Sickness and deaths from the corona virus present challenges to save lives, but could also prompt discussion about different ways to live.
China’s strict quarantine measures have given breathing space to the climate. Factories were closed, few cars used, streets deserted and flights cancelled. The air is clearer and the slave labour required to meet the world’s dependency on Chinese manufactured goods has ceased, at least for now.
In Australia, the corona virus threat sees massive down turn in stock markets, financial difficulties in retail and tourism and anxiety about health care resources. Panic buying displays individuals’ selfishness, but ideas could be paraded about indispensable collective interests, such as the use of time and the nature of work.
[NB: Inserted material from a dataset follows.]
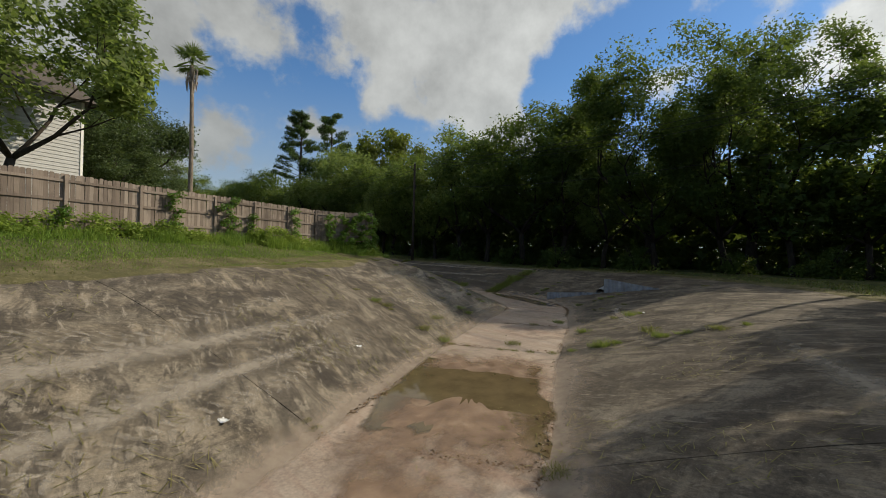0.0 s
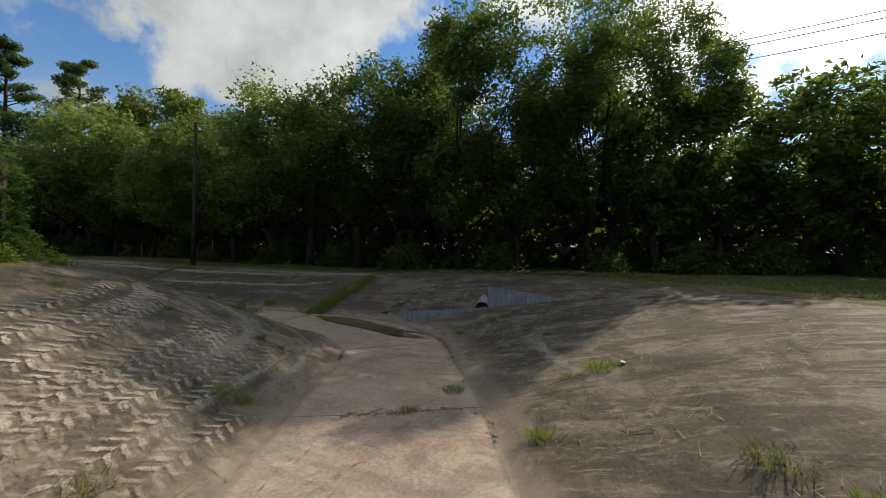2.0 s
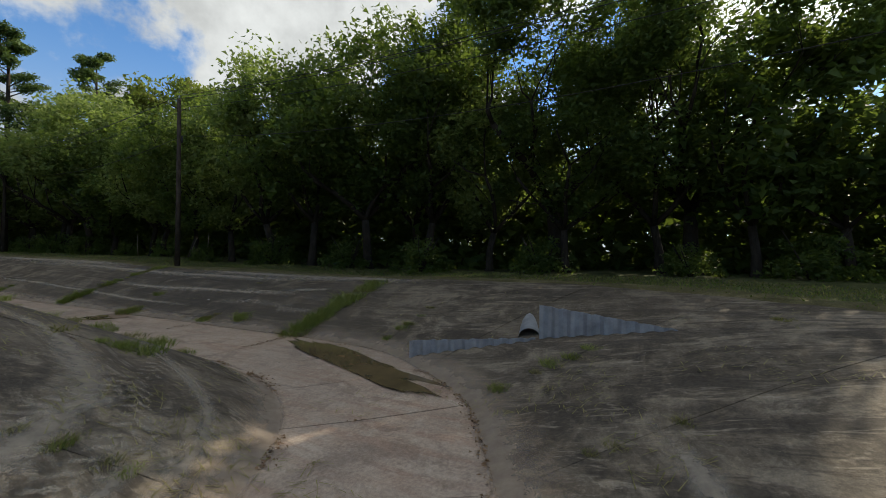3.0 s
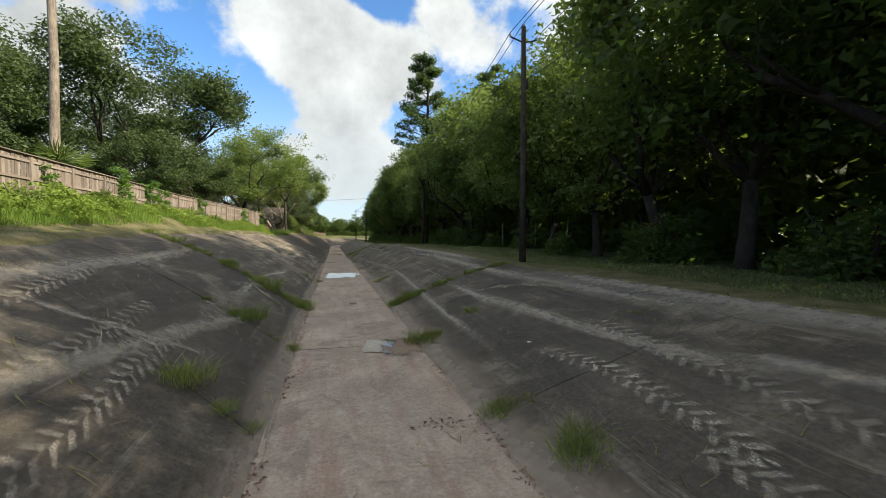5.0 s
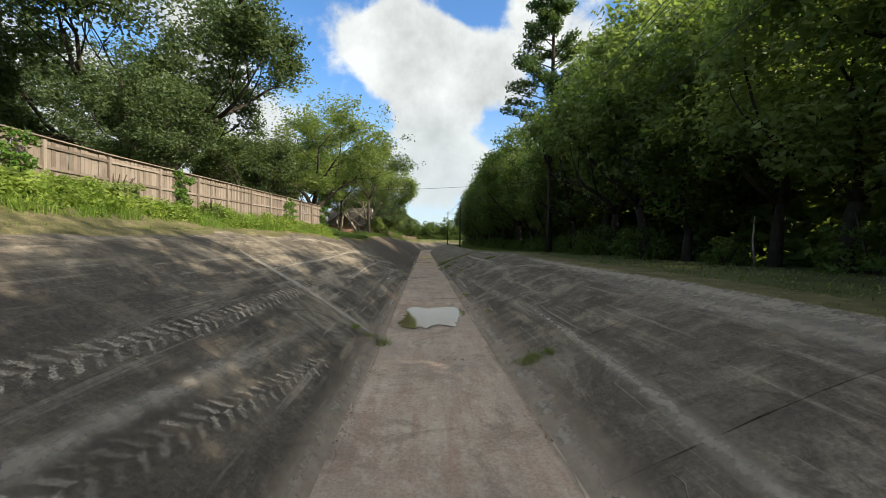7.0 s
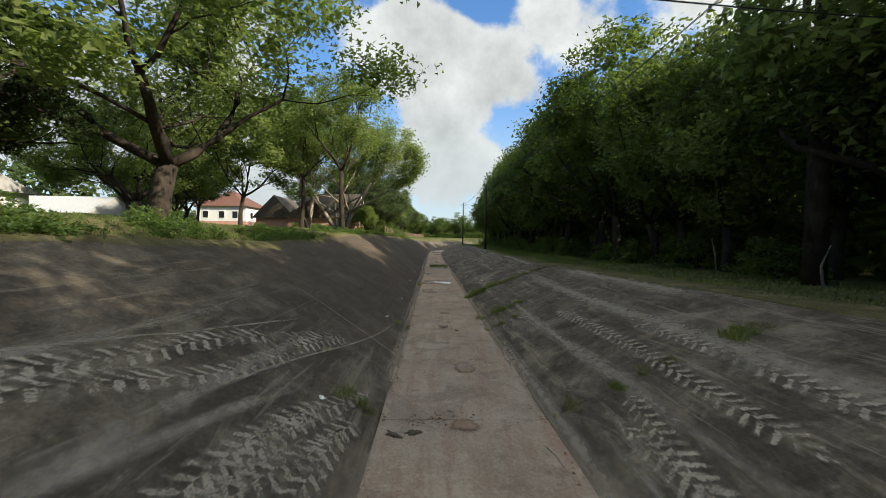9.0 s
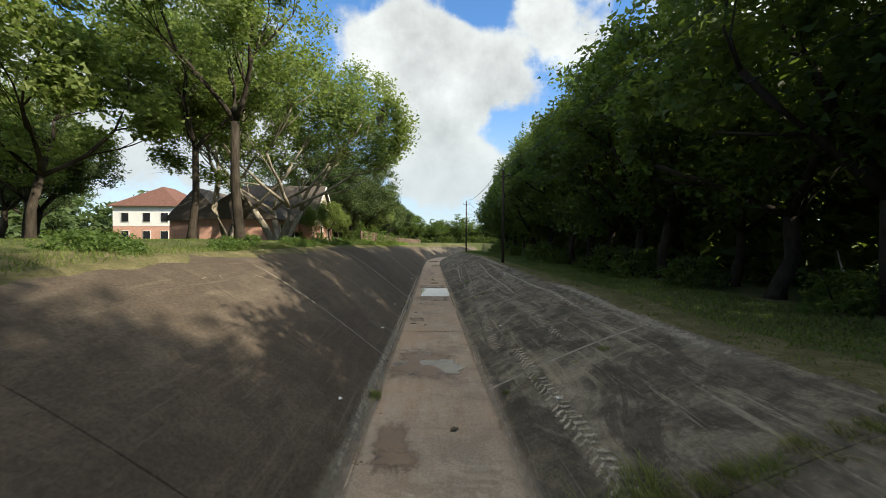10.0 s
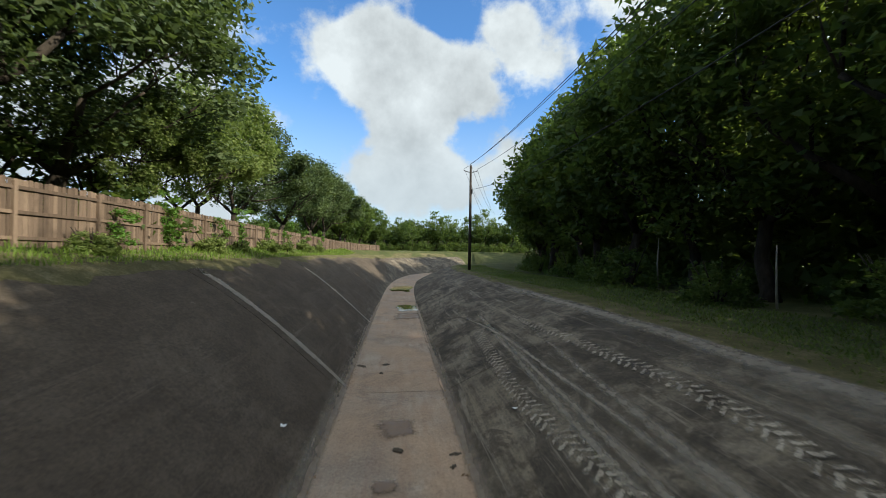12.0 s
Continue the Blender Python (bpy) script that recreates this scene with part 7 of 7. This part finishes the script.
# ---- litter and dead wood on the banks ----
def litter_piece(p, size, turn, tilt):
    bm = bmesh.new()
    bmesh.ops.create_grid(bm, x_segments=5, y_segments=4, size=0.5)
    rr = random.Random(int(p.x * 100))
    for vtx in bm.verts:
        vtx.co.x *= 1.6 + 0.2 * rr.random()
        vtx.co.z = 0.12 * rr.uniform(-1, 1) + 0.25 * vtx.co.x**2
    ext = bmesh.ops.extrude_face_region(bm, geom=bm.faces[:])
    for g in ext["geom"]:
        if isinstance(g, bmesh.types.BMVert):
            g.co.z += 0.06
    bmesh.ops.recalc_face_normals(bm, faces=bm.faces)
    me = bpy.data.meshes.new("litter")
    bm.to_mesh(me)
    bm.free()
    me.materials.append(M["litter"])
    ob = new("litter", me)
    ob.matrix_basis = pose(p.x, p.y, p.z + 0.03, tilt, 0, turn)
    ob.scale = (size * 0.75, size * 0.75, size * 0.75)
    return tagged(ob, "crumpled white scrap of litter on the concrete", "litter", "scraps of litter")


for band, k, u, s in (("left", 5.7, 0.16, 0.16), ("left", 6.95, 0.2, 0.12), ("right", 8.97, 0.3, 0.13), ("left", 19.24, 0.16, 0.13), ("right", 19.29, 0.22, 0.13), ("left", 19.93, 0.16, 0.13), ("left", 20.97, 0.13, 0.13), ("right", 20.96, 0.21, 0.13), ("left", 22.8, 0.11, 0.13), ("right", 22.74, 0.26, 0.12),
                      ("left", 23.79, 0.11, 0.13), ("right", 23.78, 0.25, 0.11), ("left", 26.54, 0.11, 0.13), ("left", 27.7, 0.14, 0.13), ("right", 27.75, 0.22, 0.11), ("right", 15.4, 0.3, 0.07), ("left", 21.6, 0.1, 0.09), ("right", 21.2, 0.13, 0.09), ("left", 24.6, 0.12, 0.09), ("right", 25.3, 0.12, 0.08), ("left", 25.34, 0.05, 0.16)):
    litter_piece(surf(k, band, u), s, rnd.uniform(0, 360), rnd.uniform(-10, 10))


def branch(points, r0, label):
    v, f = tube(points, list(np.linspace(r0, r0 * 0.35, len(points))), 6)
    ob = new("fallen_branch", mesh_from("fallen_branch", v, f, M["stick"], True))
    return tagged(ob, label, "branch", "fallen branches")


def on_bank(band, k, u, up=0.03):
    return surf(k, band, u) + Vector((0, 0, up))


branch([on_bank("left", 16.76, 0.13), on_bank("left", 16.77, 0.2, 0.05), on_bank("left", 16.8, 0.26, 0.06), on_bank("left", 16.84, 0.32, 0.08), on_bank("left", 16.89, 0.35, 0.12), on_bank("left", 16.93, 0.35, 0.06)], 0.035, "long pale curved dead branch lying on the bank")
branch([on_bank("left", 16.8, 0.2), on_bank("left", 16.83, 0.23, 0.06), on_bank("left", 16.88, 0.22, 0.03)], 0.018, "short pale dead twig on the bank")
branch([on_bank("left", 16.9, 0.33), on_bank("left", 16.92, 0.28, 0.07), on_bank("left", 16.9, 0.25, 0.03)], 0.02, "short pale forked dead twig on the bank")
for i in range(64):
    k, band = rnd.uniform(6, 28), rnd.choice(("left", "left", "right", "bed"))
    u, du, dk = rnd.uniform(0.05, 0.95), rnd.uniform(-0.05, 0.05), rnd.uniform(-0.06, 0.06)
    mid = on_bank(band, k + dk * 0.5, min(max(u + du * 0.5 + 0.01, 0), 1), 0.035)
    branch([on_bank(band, k, u, 0.015), mid, on_bank(band, k + dk, min(max(u + du, 0), 1), 0.015)], rnd.uniform(0.006, 0.014), "thin dry stick lying on the concrete")


def straw():
    rng = np.random.default_rng(17)
    v = []
    for i in range(22000):
        band = ("left", "right", "bed")[int(rng.random() * 2.3)]
        k = rng.uniform(6, 17) if i % 3 == 0 else rng.uniform(2, 11)
        u = rng.random()
        p = surf(k, band, u)
        if noise.noise((p.x * 0.4, p.y * 0.4, 33.0)) < 0.08:
            continue
        a, ln = rng.uniform(0, 6.28), rng.uniform(0.06, 0.2)
        kk = surf(k, band, min(u + 0.02, 1)) - p
        kk = kk.normalized() if kk.length > 1e-6 else Vector((1, 0, 0))
        kt = (surf(k + 0.02, band, u) - p).normalized()
        d = kk * math.cos(a) * ln + kt * math.sin(a) * ln
        s = Vector((-d.y, d.x, 0)).normalized() * 0.008
        q = p + Vector((0, 0, 0.02))
        v += [q - d - s, q - d + s, q + d + Vector((0, 0, 0.02))]
    t = np.arange(len(v)).reshape(-1, 3)
    stuff("straw", np.array([tuple(p) for p in v]), t, M["grass_dry"], "scattered dry straw and clippings on the concrete", "straw")


straw()


def leaf_litter():
    """Drifts of fallen brown leaves and grit along the toes and across the joints of the bed."""
    rng = np.random.default_rng(23)
    v = []
    for i in range(15000):
        if i % 3 == 0:
            k = float(int(rng.uniform(4, 28))) + rng.normal() * 0.02
            p = surf(k, "bed", rng.random())
            keep = 0.1 if k < 9.5 else 0.25
        else:
            k = rng.uniform(3, 29)
            u = abs(rng.normal()) * 0.03
            p = surf(k, "bed", u if rng.random() < 0.5 else 1 - u)
            keep = 0.0
        if noise.noise((p.x * 0.5, p.y * 0.5, 44.0)) < keep:
            continue
        a, ln = rng.uniform(0, 6.28), rng.uniform(0.02, 0.06)
        d, s = Vector((math.cos(a), math.sin(a), 0)) * ln, Vector((-math.sin(a), math.cos(a), 0)) * ln * 0.55
        q = p + Vector((0, 0, 0.012))
        v += [q - d, q + s + Vector((0, 0, rng.uniform(0.0, 0.03))), q + d]
    stuff("leaf_litter", np.array([tuple(p) for p in v]), np.arange(len(v)).reshape(-1, 3), M["brown_leaf"], "drifts of fallen brown leaves along the edges of the bed", "leaf litter")


leaf_litter()


# ---- houses ----
def wall_box(parent, name, x0, x1, y0, y1, z0, z1, mat, label=""):
    bm = bmesh.new()
    add_box(bm, ((x0 + x1) / 2, (y0 + y1) / 2, (z0 + z1) / 2), (x1 - x0, y1 - y0, z1 - z0))
    return part(name, bm, mat, parent, label)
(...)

There is a point at which work, especially full-time work, is not something people want or can do, hence the need for liveable incomes to enable choice of activities which are personally satisfying and could contribute to a common good. US surveys, for example, record that more than half of US workers are unhappy and would retire early if financial support and universal health services were available.
Here is an opportunity to replace the uncritical worship of the work ethic with consideration of the old idea of a universal income paid to an entire population. It would replace all forms of government provided income, would improve equity and could generate activities unrelated to economic goals.
French philosopher Andre Gorz wrote, ‘Let us work less so that we may all work and do more things by ourselves in our free time.’ In his recent book, A World Without Work, David Susskind argues that a future social and economic transition should not only be to jobs in a renewable energy sector but to a more equal, less competitive, less destructive society.
Given hours wasted in traffic jams, we would be mad not to consider better uses of time. Being marooned in traffic must give some individuals time to reflect that the job to which they are driving may not be fulfilling and might not be much use to anyone. They might recall that their non-economic activities encompass everything that is done out of friendship, love, compassion and concern.
Appeals from medical officers to be strict about personal hygiene and to be responsible in contact with others, emphasise the altruistic side of community existence,
Activities which promote public value, form life’s fabric. They contribute to socially desirable wealth: reforestation, beach protection, theatrical and sporting activities, housing and educational projects and a possible imitation of the work of the visionary William Morris, activist for arts and crafts in nineteenth century England.
The transition, for which corona could be a catalyst, is not simply about different work but to values and language to envision a future in which life-enhancing features of personal relationships and community activities are prominent. Economic stimulus packages may not benefit all citizens, in particular in Australia those surviving on basic wages such as the numerous casual workers who have no entitlement to sick leave and, until help promised from the Government’s stimulus package, no finance left if their work ceases.
In the US, the Congress has authorized $8.3 billion to fight the corona outbreak, though this is less than one tenth of the annual cost of the Afghanistan war, and before the stock market crash on March 9, one fifteenth of the wealth of Amazon CEO Jeff Bezos. Prima facie it looks as though efforts to combat the epidemic that threatens millions of lives may be of less importance than protecting private profits and the health of financial institutions.
Constructive responses to the corona virus, not Australia’s toilet roll panic, could contribute to a politics for the future, a promise of far more than the repetition that we need economic stimuli in order to return to business as usual. Some politicians are familiar with alternative ideas, but most seem preoccupied with economic growth and with the going-nowhere climate-versus-coal controversy.
Response to corona virus dangers, in common with ways to learn from any crisis, can be used to raise questions about policies to consider new ways to live. But an obsession with recession will stifle even modest steps towards a socially just and ecologically responsible society.
Stuart Rees, OAM is Professor Emeritus, University of Sydney & recipient of the Jerusalem (Al Quds) Peace Prize.